Tylko zastanawiam się czy "wodnik" musi być rygorystyczny tzn. tylko płyny
Czy może być koktail truskawkowy na maslane Bo na samej wodzie mineralnej i herbatce to ja raczej nie wytrzymam, przecież dzień jest taki długi
Powodzenia i wytrwałości
-
Pewnie ktoś mnie okrzyczy, ale myślę że koktajl może być.
Umawiłyśmy się na płyny , nie na samą wodę
Na wodzie napewno bym nie wytrzymała, nawet nie próbuję
Powodzenia
-
Szane, dziękuje ta wiadomość podniosła mnie na duchu odrazu mi lepiej
Pa , Pa :P
-
Cześć, to ja.
Jokojamamokojoto - bardzo mi sie podoba, aby dietę nazywać stylem życia. Przecież, jak już gdzieś tu pisałam, nie możemy wrócić kiedyś do naszych starych nawyków żywieniowych - przecież one były fatalne i to właśnie dzięki nim (a raczej przez nie) mamy tu i tam pewne nadmiary. Piszesz o niełączeniu białka z węglowodanami. Ja z kolei słyszałam o niełączeniu węglowodanów z tłuszczem, więc różnie mówią. A czemu to niełączenie (jakiekolwiek) miałoby być drogie?

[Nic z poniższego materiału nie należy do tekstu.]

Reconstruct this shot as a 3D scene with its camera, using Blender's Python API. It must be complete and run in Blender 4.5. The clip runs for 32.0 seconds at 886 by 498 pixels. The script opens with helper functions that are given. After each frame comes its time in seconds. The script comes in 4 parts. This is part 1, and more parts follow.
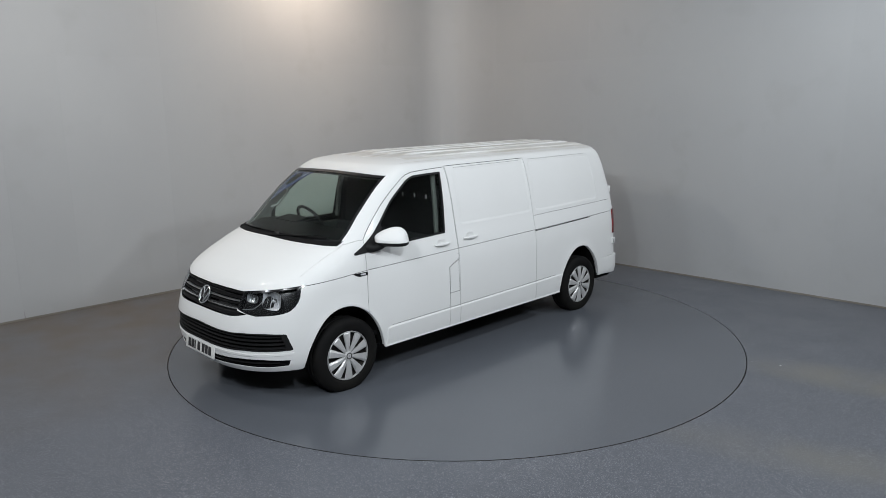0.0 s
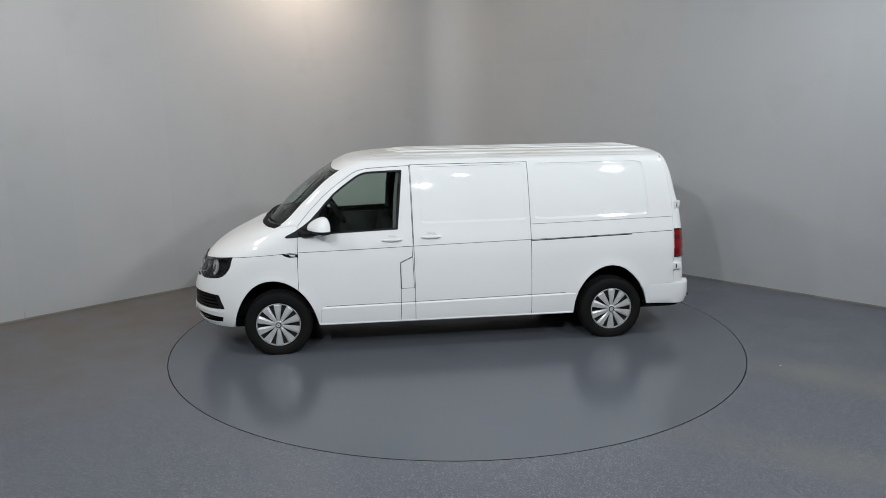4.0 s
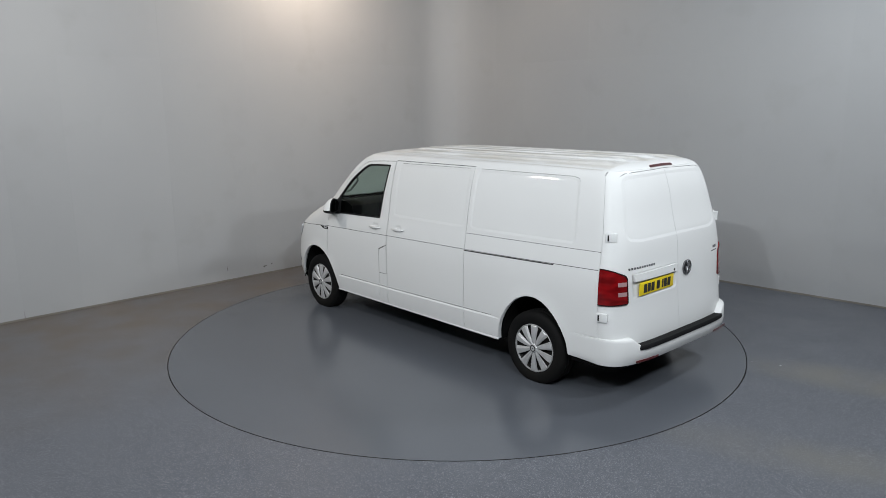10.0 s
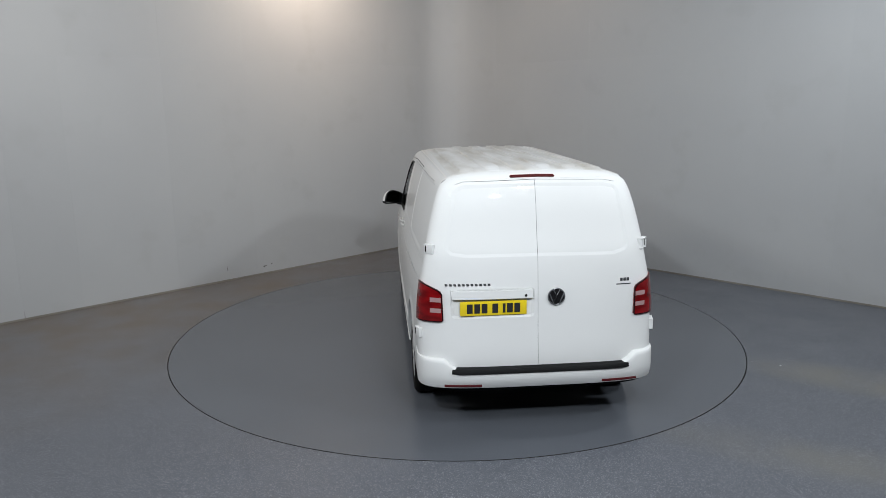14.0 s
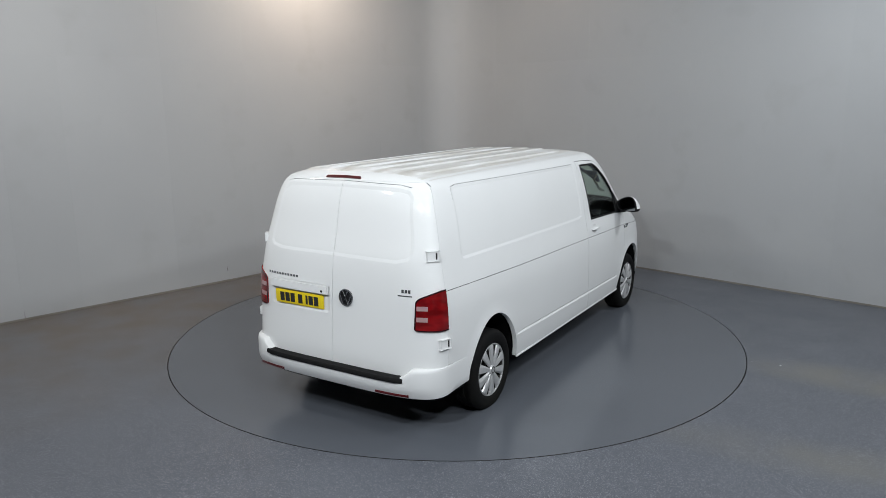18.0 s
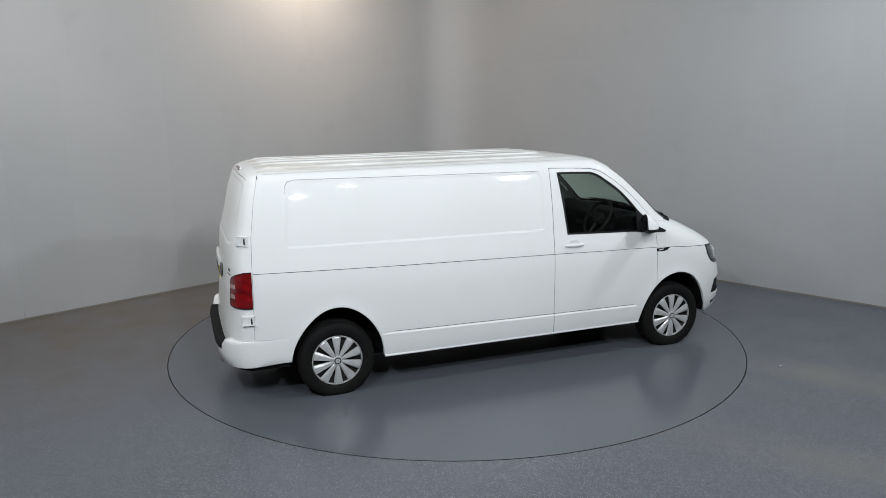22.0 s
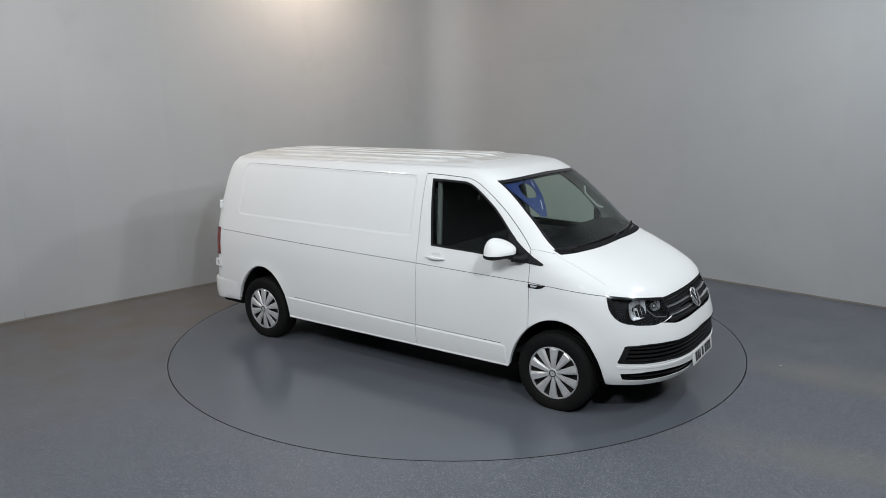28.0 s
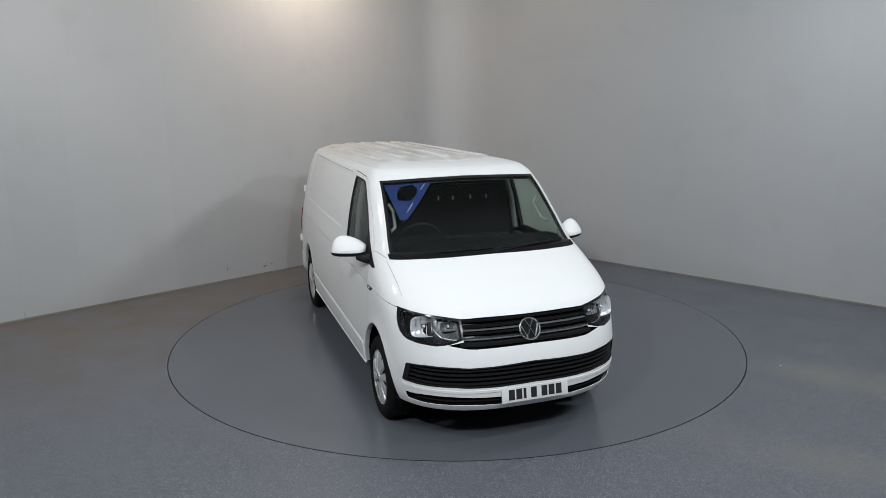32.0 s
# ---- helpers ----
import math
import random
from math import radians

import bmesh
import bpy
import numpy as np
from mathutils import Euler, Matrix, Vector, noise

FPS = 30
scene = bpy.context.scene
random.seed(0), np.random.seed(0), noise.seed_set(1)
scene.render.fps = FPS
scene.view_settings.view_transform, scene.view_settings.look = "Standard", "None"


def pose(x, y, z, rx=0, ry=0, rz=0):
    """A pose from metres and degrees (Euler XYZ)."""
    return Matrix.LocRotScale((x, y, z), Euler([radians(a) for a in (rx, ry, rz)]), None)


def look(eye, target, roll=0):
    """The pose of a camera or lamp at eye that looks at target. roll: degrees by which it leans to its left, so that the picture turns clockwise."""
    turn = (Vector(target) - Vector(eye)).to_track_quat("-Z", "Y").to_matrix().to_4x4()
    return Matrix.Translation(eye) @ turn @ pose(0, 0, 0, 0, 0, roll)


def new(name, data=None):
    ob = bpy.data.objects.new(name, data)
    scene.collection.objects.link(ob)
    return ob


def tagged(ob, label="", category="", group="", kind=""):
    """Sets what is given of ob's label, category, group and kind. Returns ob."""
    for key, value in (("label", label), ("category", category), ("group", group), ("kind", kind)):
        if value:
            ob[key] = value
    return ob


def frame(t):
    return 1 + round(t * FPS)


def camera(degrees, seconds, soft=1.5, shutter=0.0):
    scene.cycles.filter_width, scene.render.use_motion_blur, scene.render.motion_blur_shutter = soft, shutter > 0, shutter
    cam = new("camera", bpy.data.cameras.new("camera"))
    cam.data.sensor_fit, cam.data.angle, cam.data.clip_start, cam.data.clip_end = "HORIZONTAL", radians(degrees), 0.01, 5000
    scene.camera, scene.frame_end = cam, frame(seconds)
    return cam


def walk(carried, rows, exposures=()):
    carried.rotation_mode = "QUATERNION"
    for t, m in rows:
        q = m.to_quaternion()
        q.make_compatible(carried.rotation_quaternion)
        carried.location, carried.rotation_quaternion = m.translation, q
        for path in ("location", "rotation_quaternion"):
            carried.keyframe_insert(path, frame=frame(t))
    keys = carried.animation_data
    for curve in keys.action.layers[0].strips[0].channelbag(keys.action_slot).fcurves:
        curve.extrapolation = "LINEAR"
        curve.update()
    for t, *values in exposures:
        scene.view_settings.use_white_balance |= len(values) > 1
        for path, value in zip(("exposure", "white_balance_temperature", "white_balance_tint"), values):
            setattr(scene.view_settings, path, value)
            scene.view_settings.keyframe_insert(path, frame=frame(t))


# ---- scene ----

# camera: it stands still on a high tripod before the turntable
EYE = Vector((0.0, -7.545, 2.4435))
PITCH, YAW = radians(-11.5616), radians(0.9227)
VIEW = Vector((-math.sin(YAW) * math.cos(PITCH), math.cos(YAW) * math.cos(PITCH), math.sin(PITCH)))
cam = camera(63.237, 32.0, soft=0.8)
walk(cam, [(0.0, look(EYE, EYE + VIEW, -0.7443)), (32.0, look(EYE, EYE + VIEW, -0.7443))])

# heading of the turning platform in degrees, second by second
HEADING = [225.10, 215.79, 206.53, 197.12, 188.00, 178.95, 169.82, 160.66, 151.42, 142.19, 132.95, 123.81, 114.55, 105.22,
           95.90, 86.55, 77.25, 67.99, 58.69, 49.13, 39.74, 30.40, 21.11, 11.83, 2.40, -6.76, -15.95, -25.15, -34.29, -43.52, -52.77, -62.11]
TURN = [(float(i), a) for i, a in enumerate(HEADING)] + [(31.8, -69.45), (32.0, -70.17)]
OFF = (0.1291, -0.3895)          # the van stands a little off the platform's axis


# ------------------------------------------------------------------ light
world = bpy.data.worlds.new("world")
scene.world = world
world.use_nodes = True
world.node_tree.nodes["Background"].inputs[0].default_value = (0.6, 0.65, 0.7, 1)
world.node_tree.nodes["Background"].inputs[1].default_value = 0.02


def lamp(name, at, target, size, watts, colour, spread=160):
    data = bpy.data.lights.new(name, "AREA")
    data.shape, data.size, data.size_y, data.energy, data.color = "RECTANGLE", size, size * 0.7, watts, colour
    data.spread = radians(spread)
    ob = new(name, data)
    ob.matrix_world = look(at, target)
    return ob


WARM, COOL, SOFT = (1.0, 0.80, 0.62), (0.90, 0.955, 1.0), (1.0, 0.94, 0.87)
scene.view_settings.exposure = 0.0


# ------------------------------------------------------------------ materials
def rgba(c):
    return (*c, 1.0)


def material(name, base, rough=0.5, metal=0.0, coat=0.0, spec=0.5):
    m = bpy.data.materials.new(name)
    m.use_nodes = True
    b = m.node_tree.nodes["Principled BSDF"]
    b.inputs["Base Color"].default_value = rgba(base)
    b.inputs["Roughness"].default_value = rough
    b.inputs["Metallic"].default_value = metal
    b.inputs["Coat Weight"].default_value = coat
    b.inputs["Coat Roughness"].default_value = 0.04
    b.inputs["Specular IOR Level"].default_value = spec
    return m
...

Drogie to może być ograniczenie węglowodanów - wszak chleb czy makaron jest tańszy od mięsa. Ale stwierdziłam doświadczalnie, że na mnie ograniczenie węglowodanów działa. Mam taki programin w excelu, który podaje (i sumuje) nie tylko kalorie, ale również BTW (białko, tłuszcz, węglowodany). Mogę pochłonąć nawet do 1800 kcal - jeśli jest tam mało W, a dużo B - to mi ubywa. W proporcji odwrotnej - przy 1300 - przybywa.
Szane - dzięki za informację o koktailu - na śniadanko zjadłam jogurt naturalny bez cukru (to przecież płyn jak licho), ale potem koledzy mnie namówili na truskawki. Ale myślę, że skoro można truskawki z jogurtem jako koktail to najpierw jogurt, a potem truskawki luzem to prawie to samo
I życzę wszystkim wytrwania - batorek
-
Dzien Wodnika mija spokojnie
Ja w tym dniu ograniczam sie do samych plynow tj. herbata czerwoma, zielona, woda mineralna, mleko 0 lub Kubusia jak burczy mi w brzuchu
Jak nie mozecie wytrzymac z glodu to mysle ze owoc nie bedzie przestepstwem a i tak bedzie to swietny wstep do Wodnika
Napewno w ktorys poniedzialek uda sie przezyc tylko na plynach ale na wszystko przyjdzie czas.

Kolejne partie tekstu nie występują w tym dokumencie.